Subject to the terms and conditions of the Repurchase Authorization, Enact’s Chief Executive Officer (“CEO”) and/or Chief Officer Financial Officer (“CFO”), or the CEO’s or the CFO’s delegate, approves the execution of repurchases of the Corporation’s securities in consultation with, and subject to prior clearance from, Enact’s General Counsel or Securities Counsel (“Legal”).
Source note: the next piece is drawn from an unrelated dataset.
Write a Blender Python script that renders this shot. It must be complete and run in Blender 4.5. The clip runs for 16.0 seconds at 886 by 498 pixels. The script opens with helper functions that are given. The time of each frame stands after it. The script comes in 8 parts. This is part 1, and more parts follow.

In general, repurchase transactions by the Corporation should be effected (a) when the Corporation is not aware of material non-public information about the Corporation or its securities which it would be required to disclose under applicable Securities Laws in connection with such repurchase transaction, (b) pursuant to a contract, instruction, or plan that satisfies the requirements of Rule 10b5-1(c) under the Securities Exchange Act of 1934, as amended, or (c) otherwise in compliance with Securities Laws. In order to maintain compliance with Securities Laws, Enact’s CEO and/or CFO, or the CEO’s or the CFO’s delegate, and Legal will consult with each other, and the Corporation will suspend repurchase transactions as they may deem appropriate under the circumstances. Legal shall consult with such other persons as it believes appropriate, including one or more members of the Corporation’s disclosure committee or outside legal counsel.
Enact shall periodically review this Policy. Any amendments to this Policy must be approved by Enact’s General Counsel or Securities Counsel.